-- START Supplied material --

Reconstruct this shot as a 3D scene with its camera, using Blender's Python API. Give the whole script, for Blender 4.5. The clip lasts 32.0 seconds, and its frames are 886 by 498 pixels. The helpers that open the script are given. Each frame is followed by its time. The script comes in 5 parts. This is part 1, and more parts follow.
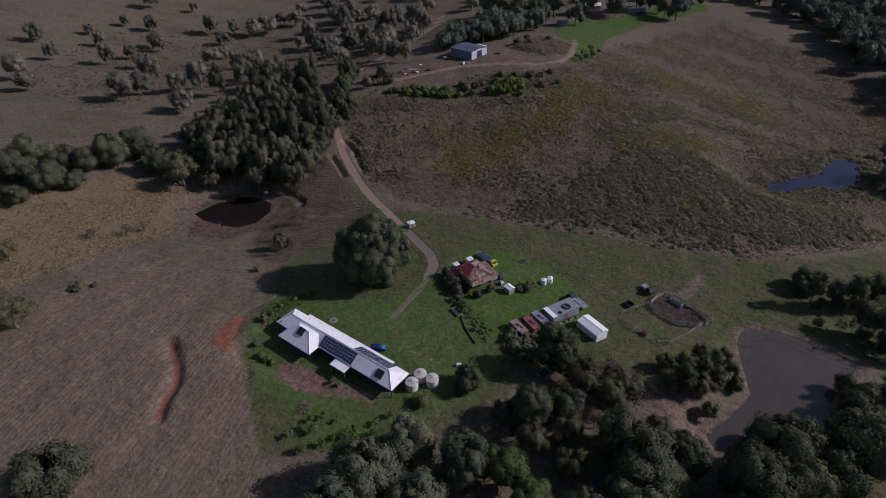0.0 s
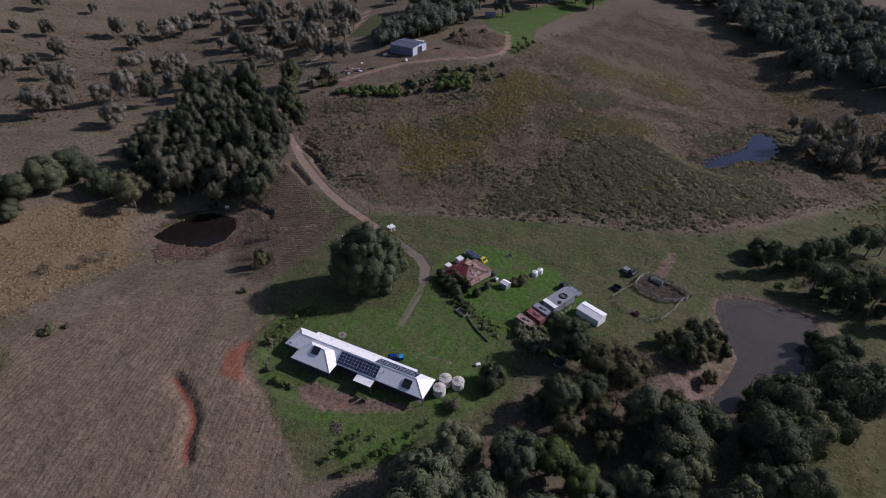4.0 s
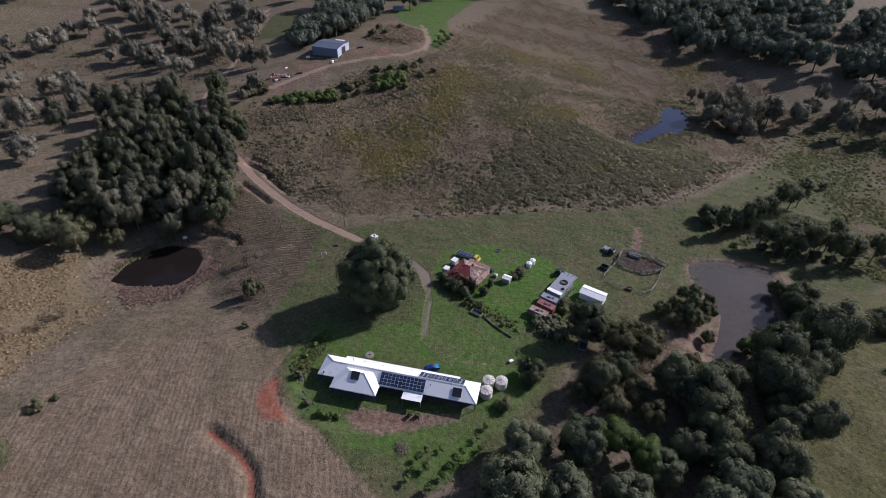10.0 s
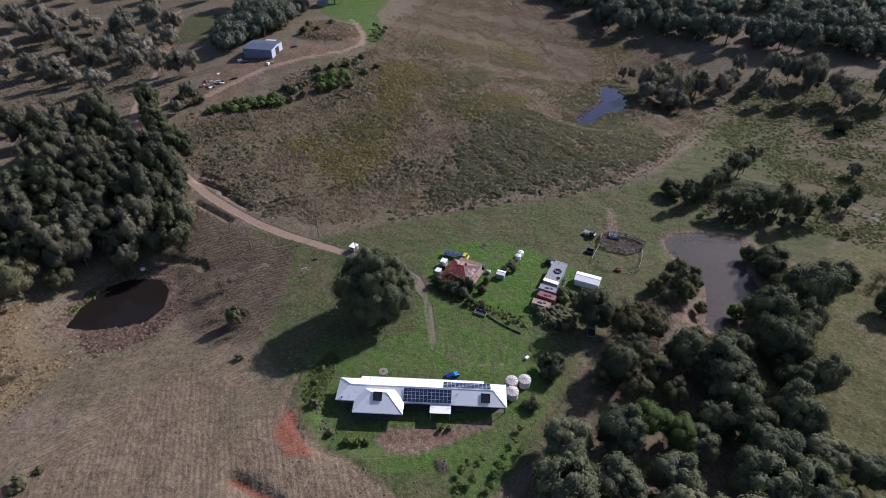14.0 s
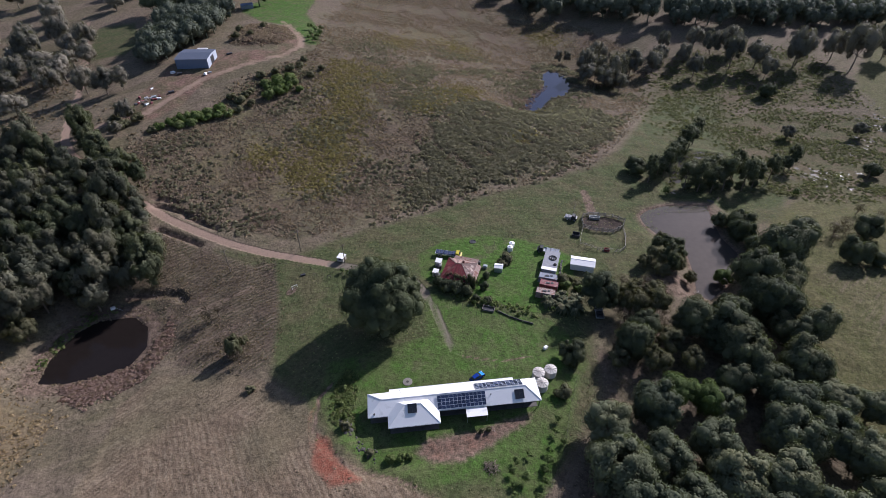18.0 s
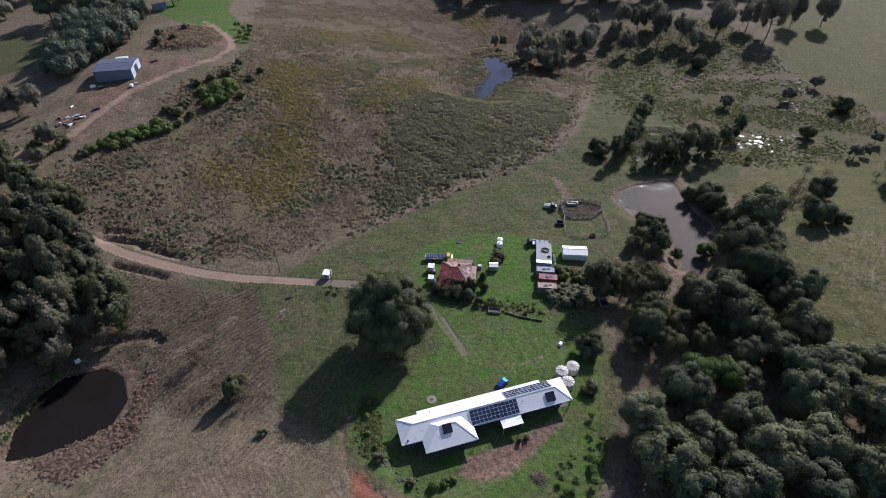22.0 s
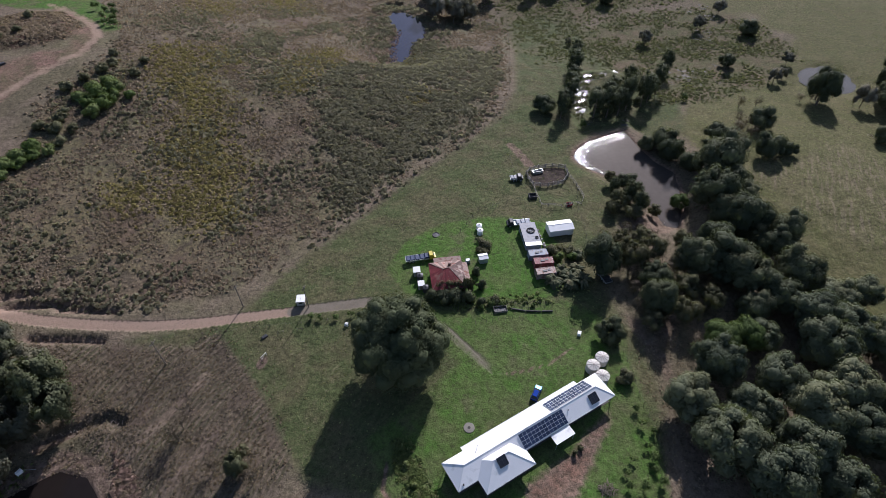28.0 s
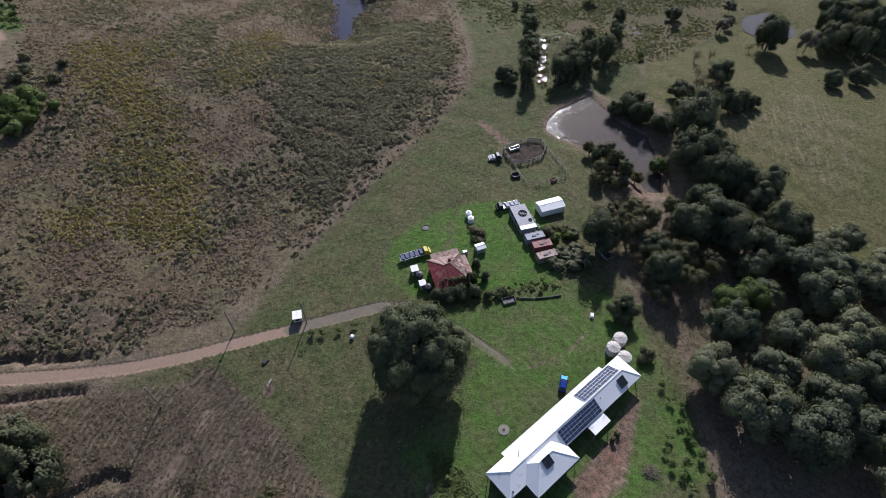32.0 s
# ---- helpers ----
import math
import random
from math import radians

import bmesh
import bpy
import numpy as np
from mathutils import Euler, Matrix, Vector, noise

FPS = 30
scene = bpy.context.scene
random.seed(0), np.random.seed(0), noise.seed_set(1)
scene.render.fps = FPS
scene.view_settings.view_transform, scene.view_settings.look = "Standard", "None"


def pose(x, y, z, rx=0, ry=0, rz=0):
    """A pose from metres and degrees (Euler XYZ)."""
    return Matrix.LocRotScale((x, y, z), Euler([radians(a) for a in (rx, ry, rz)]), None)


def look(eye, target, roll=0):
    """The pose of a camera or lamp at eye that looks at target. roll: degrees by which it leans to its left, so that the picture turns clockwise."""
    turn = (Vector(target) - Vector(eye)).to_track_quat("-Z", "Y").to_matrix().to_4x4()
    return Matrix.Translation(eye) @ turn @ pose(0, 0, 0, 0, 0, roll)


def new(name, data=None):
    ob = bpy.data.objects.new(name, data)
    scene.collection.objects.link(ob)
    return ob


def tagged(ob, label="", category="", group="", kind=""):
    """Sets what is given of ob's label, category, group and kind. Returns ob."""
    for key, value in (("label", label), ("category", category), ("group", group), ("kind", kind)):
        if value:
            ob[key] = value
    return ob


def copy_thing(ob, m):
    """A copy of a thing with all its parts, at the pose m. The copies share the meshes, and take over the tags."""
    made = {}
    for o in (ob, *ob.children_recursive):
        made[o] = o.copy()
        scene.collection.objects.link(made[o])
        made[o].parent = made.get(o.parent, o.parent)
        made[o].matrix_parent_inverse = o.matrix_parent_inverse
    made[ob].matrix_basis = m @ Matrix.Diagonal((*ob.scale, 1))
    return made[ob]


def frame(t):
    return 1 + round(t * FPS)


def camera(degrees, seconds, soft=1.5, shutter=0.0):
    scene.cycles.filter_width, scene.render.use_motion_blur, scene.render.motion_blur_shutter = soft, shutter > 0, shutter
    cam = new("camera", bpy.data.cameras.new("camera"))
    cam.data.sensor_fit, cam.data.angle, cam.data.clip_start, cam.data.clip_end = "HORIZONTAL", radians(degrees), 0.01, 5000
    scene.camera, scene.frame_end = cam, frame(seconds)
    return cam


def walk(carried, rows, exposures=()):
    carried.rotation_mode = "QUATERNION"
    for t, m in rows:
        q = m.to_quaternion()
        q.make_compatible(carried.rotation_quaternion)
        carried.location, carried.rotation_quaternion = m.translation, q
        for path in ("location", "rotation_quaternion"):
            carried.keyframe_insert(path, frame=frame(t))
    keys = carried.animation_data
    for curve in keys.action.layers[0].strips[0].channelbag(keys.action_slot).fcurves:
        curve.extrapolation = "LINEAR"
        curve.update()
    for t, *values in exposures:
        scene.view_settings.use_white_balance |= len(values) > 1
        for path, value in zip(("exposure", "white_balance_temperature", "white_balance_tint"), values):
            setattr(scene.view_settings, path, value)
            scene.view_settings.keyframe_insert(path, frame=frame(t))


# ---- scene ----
cam = camera(77.75, 32.0, soft=0.4)
PATH = [
    (0, (55.35, -72.44, 108.24), (15.57, -0.85, 50.85), -0.95),
    (2, (43.87, -77.21, 110.51), (11.05, -2.78, 52.35), -0.34),
    (4, (32.67, -81.32, 112.84), (6.95, -4.82, 53.79), -0.06),
    (7, (15.62, -86.55, 116.64), (-0.23, -8.04, 56.76), 0.30),
    (9, (4.12, -87.20, 117.93), (-5.69, -8.13, 57.51), 0.61),
    (11, (-7.22, -85.55, 118.26), (-10.46, -6.46, 57.15), 0.62),
    (13, (-18.09, -82.31, 118.03), (-14.46, -3.74, 56.28), 0.56),
    (14.5, (-26.16, -79.78, 117.85), (-17.34, -1.93, 55.72), 0.45),
    (17, (-38.89, -75.66, 117.48), (-21.95, 0.42, 54.82), -0.10),
    (19, (-49.25, -70.81, 117.76), (-27.01, 3.53, 54.68), -0.25),
    (21, (-57.69, -63.19, 117.94), (-29.10, 8.13, 53.93), -0.23),
    (23, (-63.39, -53.40, 117.87), (-29.79, 14.11, 52.19), -0.26),
    (25.5, (-67.39, -39.67, 118.25), (-28.83, 22.06, 49.69), -0.25),
    (27.5, (-70.56, -28.62, 118.11), (-27.93, 27.45, 47.12), -0.24),
    (29, (-72.99, -20.17, 117.85), (-28.06, 31.75, 45.15), -0.02),
    (31, (-75.66, -9.65, 117.51), (-28.12, 36.81, 42.80), 0.08),
    (32, (-76.21, -6.67, 118.77), (-27.81, 37.01, 42.95), 0.25),
]
walk(cam, [(t, look(eye, target, roll)) for t, eye, target, roll in PATH],
     exposures=[(0, -0.26, 5950, 26), (4, 0.04, 5950, 25), (9, 0.42, 5950, 23), (14, 0.73, 5950, 21), (18, 0.73, 5950, 20), (24, 0.71, 5950, 18), (32, 0.7, 5950, 17)])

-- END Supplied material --

Problem details
Please write out all the data again word for word, but not the pictures.

Full solution
Reconstruct this shot as a 3D scene with its camera, using Blender's Python API. Give the whole script, for Blender 4.5. The clip lasts 32.0 seconds, and its frames are 886 by 498 pixels. The helpers that open the script are given. Each frame is followed by its time. The script comes in 5 parts. This is part 1, and more parts follow.
0.0 s
4.0 s
10.0 s
14.0 s
18.0 s
22.0 s
28.0 s
32.0 s
# ---- helpers ----
import math
import random
from math import radians

import bmesh
import bpy
import numpy as np
from mathutils import Euler, Matrix, Vector, noise

FPS = 30
scene = bpy.context.scene
random.seed(0), np.random.seed(0), noise.seed_set(1)
scene.render.fps = FPS
scene.view_settings.view_transform, scene.view_settings.look = "Standard", "None"


def pose(x, y, z, rx=0, ry=0, rz=0):
    """A pose from metres and degrees (Euler XYZ)."""
    return Matrix.LocRotScale((x, y, z), Euler([radians(a) for a in (rx, ry, rz)]), None)


def look(eye, target, roll=0):
    """The pose of a camera or lamp at eye that looks at target. roll: degrees by which it leans to its left, so that the picture turns clockwise."""
    turn = (Vector(target) - Vector(eye)).to_track_quat("-Z", "Y").to_matrix().to_4x4()
    return Matrix.Translation(eye) @ turn @ pose(0, 0, 0, 0, 0, roll)


def new(name, data=None):
    ob = bpy.data.objects.new(name, data)
    scene.collection.objects.link(ob)
    return ob


def tagged(ob, label="", category="", group="", kind=""):
    """Sets what is given of ob's label, category, group and kind. Returns ob."""
    for key, value in (("label", label), ("category", category), ("group", group), ("kind", kind)):
        if value:
            ob[key] = value
    return ob


def copy_thing(ob, m):
    """A copy of a thing with all its parts, at the pose m. The copies share the meshes, and take over the tags."""
    made = {}
    for o in (ob, *ob.children_recursive):
        made[o] = o.copy()
        scene.collection.objects.link(made[o])
        made[o].parent = made.get(o.parent, o.parent)
        made[o].matrix_parent_inverse = o.matrix_parent_inverse
    made[ob].matrix_basis = m @ Matrix.Diagonal((*ob.scale, 1))
    return made[ob]


def frame(t):
    return 1 + round(t * FPS)


def camera(degrees, seconds, soft=1.5, shutter=0.0):
    scene.cycles.filter_width, scene.render.use_motion_blur, scene.render.motion_blur_shutter = soft, shutter > 0, shutter
    cam = new("camera", bpy.data.cameras.new("camera"))
    cam.data.sensor_fit, cam.data.angle, cam.data.clip_start, cam.data.clip_end = "HORIZONTAL", radians(degrees), 0.01, 5000
    scene.camera, scene.frame_end = cam, frame(seconds)
    return cam


def walk(carried, rows, exposures=()):
    carried.rotation_mode = "QUATERNION"
    for t, m in rows:
        q = m.to_quaternion()
        q.make_compatible(carried.rotation_quaternion)
        carried.location, carried.rotation_quaternion = m.translation, q
        for path in ("location", "rotation_quaternion"):
            carried.keyframe_insert(path, frame=frame(t))
    keys = carried.animation_data
    for curve in keys.action.layers[0].strips[0].channelbag(keys.action_slot).fcurves:
        curve.extrapolation = "LINEAR"
        curve.update()
    for t, *values in exposures:
        scene.view_settings.use_white_balance |= len(values) > 1
        for path, value in zip(("exposure", "white_balance_temperature", "white_balance_tint"), values):
            setattr(scene.view_settings, path, value)
            scene.view_settings.keyframe_insert(path, frame=frame(t))


# ---- scene ----
cam = camera(77.75, 32.0, soft=0.4)
PATH = [
    (0, (55.35, -72.44, 108.24), (15.57, -0.85, 50.85), -0.95),
    (2, (43.87, -77.21, 110.51), (11.05, -2.78, 52.35), -0.34),
    (4, (32.67, -81.32, 112.84), (6.95, -4.82, 53.79), -0.06),
    (7, (15.62, -86.55, 116.64), (-0.23, -8.04, 56.76), 0.30),
    (9, (4.12, -87.20, 117.93), (-5.69, -8.13, 57.51), 0.61),
    (11, (-7.22, -85.55, 118.26), (-10.46, -6.46, 57.15), 0.62),
    (13, (-18.09, -82.31, 118.03), (-14.46, -3.74, 56.28), 0.56),
    (14.5, (-26.16, -79.78, 117.85), (-17.34, -1.93, 55.72), 0.45),
    (17, (-38.89, -75.66, 117.48), (-21.95, 0.42, 54.82), -0.10),
    (19, (-49.25, -70.81, 117.76), (-27.01, 3.53, 54.68), -0.25),
    (21, (-57.69, -63.19, 117.94), (-29.10, 8.13, 53.93), -0.23),
    (23, (-63.39, -53.40, 117.87), (-29.79, 14.11, 52.19), -0.26),
    (25.5, (-67.39, -39.67, 118.25), (-28.83, 22.06, 49.69), -0.25),
    (27.5, (-70.56, -28.62, 118.11), (-27.93, 27.45, 47.12), -0.24),
    (29, (-72.99, -20.17, 117.85), (-28.06, 31.75, 45.15), -0.02),
    (31, (-75.66, -9.65, 117.51), (-28.12, 36.81, 42.80), 0.08),
    (32, (-76.21, -6.67, 118.77), (-27.81, 37.01, 42.95), 0.25),
]
walk(cam, [(t, look(eye, target, roll)) for t, eye, target, roll in PATH],
     exposures=[(0, -0.26, 5950, 26), (4, 0.04, 5950, 25), (9, 0.42, 5950, 23), (14, 0.73, 5950, 21), (18, 0.73, 5950, 20), (24, 0.71, 5950, 18), (32, 0.7, 5950, 17)])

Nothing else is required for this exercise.